- Native name: Napetipiu Hipu (Innu)

Location
- Country: Canada
- Province: Quebec
- Region: Côte-Nord
- RCM: Le Golfe-du-Saint-Laurent

Physical characteristics
- Mouth: Gulf of Saint Lawrence
- • coordinates: 51°20′19″N 58°07′52″W﻿ / ﻿51.3386111°N 58.1311111°W
- • elevation: 0 metres (0 ft)
- Length: 121 kilometres (75 mi)
- Basin size: 1,262 square kilometres (487 sq mi)

= Napetipi River =

The Napetipi River (Rivière Napetipi) is a salmon river in the Côte-Nord region of Quebec, Canada. It empties into the Gulf of Saint Lawrence.

==Location==

The Napetipi River is 121 km long, of which about 13 km or 10.7% is in Labrador.
The river's Strahler number is 5.
The main channel's headwaters are at an elevation of about 390 m.
It falls steeply in the upper sections, by nearly 320 m in the first 40 km, then becomes flatter and in the last 80 km drops by only 60 m or so.
Along most of its length it flows between high rocky shores.
It widens along its length to form Lake Jamyn (or Napetipiu Nipi) and Lake Napetipi about 12 km from its mouth.

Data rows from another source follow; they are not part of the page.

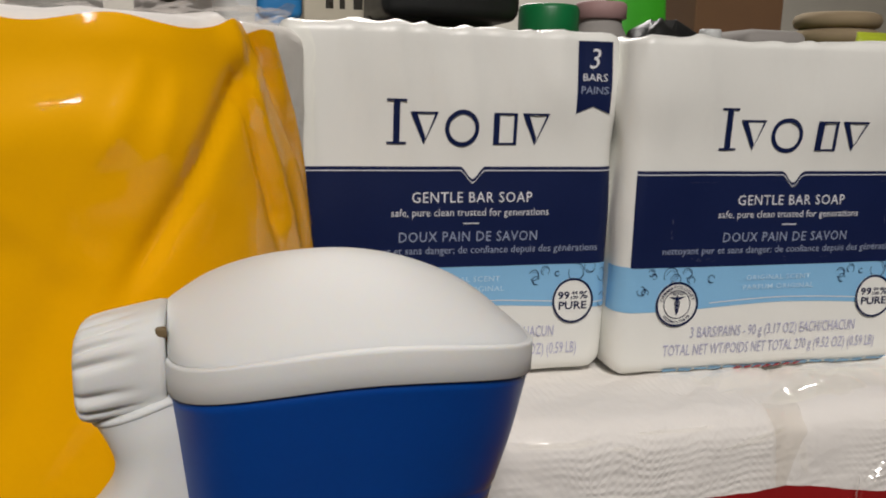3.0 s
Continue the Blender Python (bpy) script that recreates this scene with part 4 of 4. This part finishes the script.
sprayer = thing("blue_sprayer", pose(-0.030, 0.70, 0), "white spray bottle with a bright blue trigger head", "spray bottle")
part("body", turned([(0.03, 0), (0.034, 0.004), (0.034, 0.26), (0.014, 0.325), (0.012, 0.335)]), B_WHITE, sprayer)
part("head", box_bm(-0.016, 0.020, -0.010, 0.010, 0.352, 0.382, 0.006, 3), B_BLUE, sprayer)
part("neck", turned([(0.011, 0.333), (0.012, 0.335), (0.009, 0.354), (0.008, 0.356)]), B_BLUE, sprayer)
part("trigger", box_bm(-0.018, -0.011, -0.005, 0.005, 0.325, 0.356, 0.002, 2), B_BLUE, sprayer)

cream = thing("cream_carton", pose(0.075, 1.14, 0), "tall cream cardboard carton with dark print", "carton")
part("carton", box_bm(-0.054, 0.054, -0.04, 0.04, 0, 0.50, 0.002), B_CREAM, cream, smooth=False)
for k, (x, w) in enumerate(((-0.026, 0.010), (-0.008, 0.007), (0.010, 0.012))):
    part("printed_bar", box_bm(x, x + w, -0.0404, -0.0398, 0.398, 0.440, 0.0), B_DARK, cream, smooth=False)

maker = thing("coffee_maker", pose(0.170, 0.97, 0), "black plastic coffee maker with a rounded hood", "coffee maker")
part("base", box_bm(-0.080, 0.080, -0.07, 0.09, 0, 0.03, 0.006), B_BLACK, maker)
part("column", box_bm(-0.078, 0.078, 0.03, 0.09, 0.03, 0.40, 0.006), B_BLACK, maker)
part("hood", box_bm(-0.079, 0.079, -0.068, 0.09, 0.375, 0.50, 0.014, 4), B_BLACK, maker)
part("carafe", turned([(0.04, 0.032), (0.052, 0.04), (0.055, 0.14), (0.04, 0.19), (0.042, 0.20)]), B_DARK, maker)

green_bag = thing("green_bag", pose(0.352, 0.83, 0), "bright green glossy snack bag standing upright", "bag")
part("bag", loft([[Vector((0.034 * wx * oval(t, 3)[0], 0.02 * wy * oval(t, 3)[1], z)) for t in span(0, 6.13, 40)] for z, wx, wy in ((0, 0.9, 0.6), (0.03, 1, 1), (0.2, 1.02, 1.25), (0.36, 1, 0.9), (0.43, 0.97, 0.3), (0.45, 0.97, 0.05))]), B_LIME, green_bag)

bag2 = thing("black_pouch", pose(0.262, 0.60, 0), "slumped black fabric pouch", "pouch")
part("pouch", loft([[Vector((0.036 * w_ * oval(t, 2.6)[0], 0.028 * w_ * oval(t, 2.6)[1], z + 0.006 * math.sin(3 * t + z * 40) * (z > 0.1))) for t in span(0, 6.13, 40)] for z, w_ in ((0, 0.85), (0.02, 1), (0.2, 1.02), (0.32, 0.95), (0.344, 0.75), (0.352, 0.3))]), B_BLACK, bag2)

brown = thing("cardboard_box", pose(0.592, 1.06, 0), "plain brown cardboard box", "box")
part("carton", box_bm(-0.066, 0.066, -0.055, 0.055, 0, 0.48, 0.002), B_BROWN, brown, smooth=False)
part("flap", box_bm(-0.064, 0.064, -0.054, 0.002, 0.4805, 0.4835), B_BROWN, brown, smooth=False)

cloth = thing("folded_cloth", pose(0.360, 0.62, 0), "stack of folded grey cloths", "cloth")
for k in range(12):
    z = 0.0295 * k
    part("fold", box_bm(-0.032 + 0.0015 * (k % 3), 0.033 - 0.001 * (k % 4), -0.03, 0.03, z, z + 0.0288, 0.010, 3), B_GREY, cloth)

coil = thing("rope_basket", pose(0.532, 0.74, 0), "beige coiled rope basket", "basket")
for k in range(24):
    z, r = 0.0082 + 0.0160 * k, 0.040 - 0.0005 * abs(k - 12)
    part("coil", loft([[Vector(((r + 0.008 * math.cos(b_)) * math.cos(a_), (r + 0.008 * math.cos(b_)) * math.sin(a_), z + 0.008 * math.sin(b_))) for b_ in span(0, 5.5, 8)] for a_ in span(0, 2 * math.pi, 33)], False, False), B_BEIGE, coil)

lime = thing("lime_packet", pose(0.462, 0.60, 0), "lime-yellow glossy packet standing upright", "packet")
part("packet", loft([[Vector((0.022 * w_ * oval(t, 3)[0], 0.014 * d_ * oval(t, 3)[1], z)) for t in span(0, 6.13, 36)] for z, w_, d_ in ((0, 0.9, 0.7), (0.02, 1, 1), (0.3, 1, 1), (0.345, 0.97, 0.4), (0.355, 0.97, 0.06))]), B_YEL, lime)
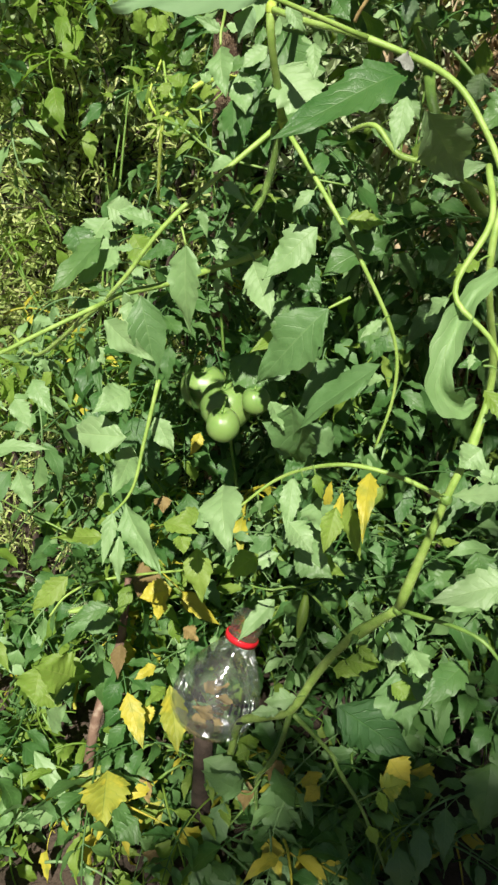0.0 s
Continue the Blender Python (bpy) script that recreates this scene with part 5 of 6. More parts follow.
leaf(plant, (0.359, 0.620, 0.469), (0.251, 0.600, 0.473), 0.037, (-0.26, -0.65, 0.59), LEAF_BLUE, droop=0.30, teeth=5, twist=0.09)
leaf(plant, (0.025, 0.900, 1.252), (0.053, 0.880, 1.225), 0.031, (-0.16, -0.77, 0.45), LEAF_PALE_LIT, droop=0.25, teeth=6, twist=0.33)
leaf(plant, (0.268, 0.840, 1.270), (0.223, 0.820, 1.213), 0.035, (-0.05, -0.63, 0.71), LEAF, droop=0.48, teeth=5, twist=-0.05)
leaf(plant, (0.109, 0.748, 1.145), (0.124, 0.735, 1.117), 0.016, (-0.23, -0.62, 0.74), LEAF_MID, droop=0.39, teeth=5, twist=0.08)
leaf(plant, (0.159, 0.850, 1.099), (0.161, 0.830, 1.042), 0.032, (-0.21, -0.80, 0.60), LEAF, droop=0.41, teeth=5, twist=0.36)
leaf(plant, (0.199, 0.820, 1.010), (0.176, 0.800, 0.966), 0.033, (-0.18, -0.78, 0.49), LEAF_MID, droop=0.21, teeth=6, twist=0.10)
leaf(plant, (0.224, 0.780, 1.226), (0.180, 0.760, 1.190), 0.026, (-0.11, -0.62, 0.68), LEAF, droop=0.61, teeth=5, twist=-0.02)
leaf(plant, (0.174, 0.740, 1.170), (0.144, 0.720, 1.185), 0.014, (-0.04, -0.61, 0.59), LEAF_PALE_LIT, droop=0.22, teeth=5, twist=-0.19)
leaf(plant, (0.126, 0.870, 1.182), (0.147, 0.850, 1.171), 0.021, (-0.26, -0.80, 0.54), LEAF_MID, droop=0.50, teeth=5, twist=0.01)
leaf(plant, (0.162, 0.720, 1.134), (0.156, 0.690, 1.090), 0.017, (0.12, -0.77, 0.72), LEAF_QUILTED, droop=0.21, teeth=5, twist=-0.16)
leaf(plant, (0.253, 0.840, 1.020), (0.196, 0.820, 1.029), 0.022, (-0.06, -0.63, 0.54), LEAF, droop=0.46, teeth=5, twist=-0.12)
leaf(plant, (0.192, 0.880, 0.929), (0.215, 0.860, 0.927), 0.021, (0.02, -0.75, 0.49), LEAF_MID, droop=0.20, teeth=6, twist=-0.04)
leaf(plant, (0.008, 0.800, 0.902), (0.007, 0.760, 0.857), 0.019, (0.15, -0.77, 0.61), LEAF, droop=0.21, teeth=5, twist=0.08)
leaf(plant, (0.089, 0.790, 1.040), (0.063, 0.770, 1.000), 0.017, (0.03, -0.79, 0.64), LEAF_YOUNG, droop=0.63, teeth=5, twist=-0.02)
leaf(plant, (0.074, 0.900, 1.143), (0.084, 0.880, 1.120), 0.022, (0.03, -0.73, 0.72), LEAF_MID, droop=0.43, teeth=5, twist=-0.16)
leaf(plant, (0.062, 0.920, 1.196), (0.072, 0.890, 1.163), 0.018, (-0.35, -0.74, 0.62), LEAF_BLUE, droop=0.52, teeth=5, twist=0.33)
leaf(plant, (0.108, 0.860, 1.095), (0.093, 0.830, 1.056), 0.031, (-0.27, -0.67, 0.61), LEAF, droop=0.45, teeth=5, twist=0.03)
leaf(plant, (-0.040, 0.880, 1.059), (-0.016, 0.850, 1.040), 0.021, (-0.12, -0.69, 0.46), LEAF_QUILTED, droop=0.57, teeth=5, twist=0.26)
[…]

The mouth of the river is in the municipality of Saint-Augustin in Le Golfe-du-Saint-Laurent Regional County Municipality.
The mouth is about 35 km from the village of Saint-Augustin.
The river empties into the narrow Napetipi Bay which reaches inland for about 7 km between high rocky shores.
It provides little shelter from southerly winds.

==Name==

The name Napetipi is Innu in origin and means "river of man".
Some authors suggest the Saint-Jacques River, mentioned by Jacques Cartier during his first voyage in 1534, was the Napetipi River and bay.
In his 1890 report on the Napetipi River, surveyor Henry Robertson mentions that "there are many seals in Napetipi Lake".

==Description==

The Dictionnaire des rivières et lacs de la province de Québec (1914) says,

Situated in Canadian Labrador, between the Saint Augustin River and the Eskimo River. It starts in a lake and discharges into the sea through a rapids. It is an excellent watercourse for trout and salmon. The surrounding region, according to the surveyor H.H. Robertson (1980) is almost sterile. At several places on the shore there is wood, but of small size. Jacques Cartier named the river Fleuve Saint-Jacques and caught many salmon here during his first voyage.

==Basin==

The Napetipi River basin covers 1262 km2.
It lies between the basins of the Chécatica River to the west and the Saint-Paul River to the east.
About 60 km2 or 4.7% of the watershed is in Labrador.
The average elevation of the watershed is 233 m, rising to over 300 m in the north, with the highest point at 502 m.
The Quebec portion is partly in the unorganized territory of Petit-Mécatina and partly in the municipalities of Saint-Augustin and Bonne-Espérance.

==Environment==

A map of the ecological regions of Quebec shows the Napetipi River in sub-regions 6o-T, 6n-T and 6m-T of the east spruce/moss subdomain.
85.4% of the watershed is forested, and 3.5% has other forms of dry land vegetation. 8.3% is water covered, and 1.2% is wetlands.
Annual daily mean temperature is 1.1 to 1.2 C, ranging from -13.4 to -12.8 C in January to 13.9 to 14.1 C in July.
Annual precipitation is 1098.4 to 1122.4 mm.
The river basin include part of the proposed Basses Collines du Lac Guernesé Biodiversity Reserve.
The biodiversity reserve would protect that part of the river from hydroelectric development.
The basin is home to mammals such as black bear, moose, wolf, American mink and red fox.

==Fishing==

The Napetipi River is recognized as an Atlantic salmon river.
The waters are cool, and salmon are unusually energetic.
Other fish are anadromous brook trout and brown trout.
The Napetipi River Outfiters has exclusive rights, located on the shore of Lake Pareme, north-west of Lake Napetipi.
They recommend the release of all catches.
The river had exceeded its target for salmon management, and in July 2018 the Ministry of Forests, Wildlife and Parks announced that in August anglers could keep their catch of one large salmon 63 cm or longer in the Gros Mécatina, Napetipi, Saint-Paul, Vieux Fort and Matapedia rivers.